Location
- 51 Wangjing West Road, Chaoyang District Beijing China

Information
- School type: Private, not-for-profit, vocational school
- Motto: Education Lights the Journey of Life
- Established: 2005
- Chairperson: Yao Li
- Age range: 16-20
- Website: www.bnvs.cn

= BN Vocational School =

BN Vocational School is a private, tuition-free vocational school in Beijing, China. The school was established in September 2005. It was founded by Yao Li. BN Vocational is the first tuition-free, not-for-profit, vocational secondary school in China.

==Education==
Some of the services that BN Vocational School provides include professional education for impoverished youths including the children of migrant workers, vocational training, and pre-employment training. BN Vocational is the first privately run and funded school in Beijing servicing migrant children of high-school age.

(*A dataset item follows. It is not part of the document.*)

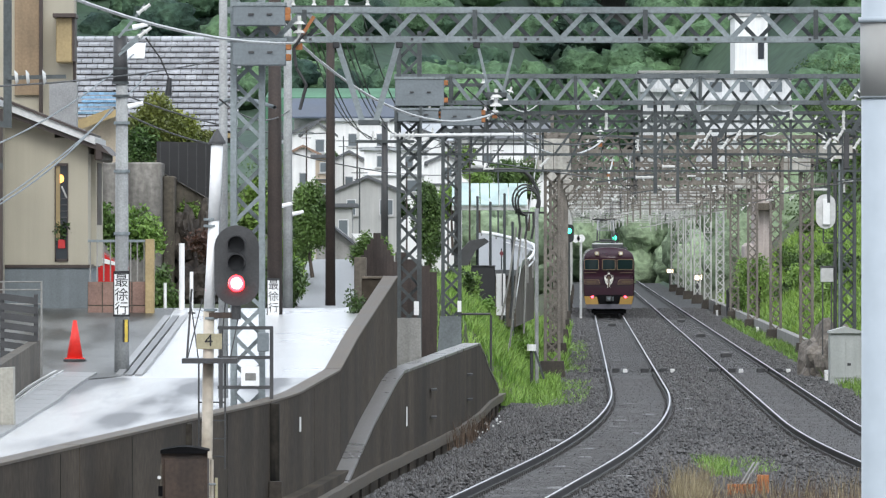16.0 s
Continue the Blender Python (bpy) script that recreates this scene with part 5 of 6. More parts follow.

It develops the practical skills of the children of the most disadvantaged sector of workers.

Majors include home and property management, plumbing and air-conditioning, and technical maintenance and electrician.

==Recruitment==
Prospective students must have completed middle school then passed a customised entrance examination. The examination is centred on Chinese and mathematics. A maximum of 100 students are taken each year.

==Funding==
In addition to local funding the school has received international sponsorship. For example, Dell has given computers and Motorola the equipment in the electronics laboratory. Ireland has donated 50,000 yuan to the school. The donation was presented by the then Irish Minister of State Conor Lenihan on 17 March 2006.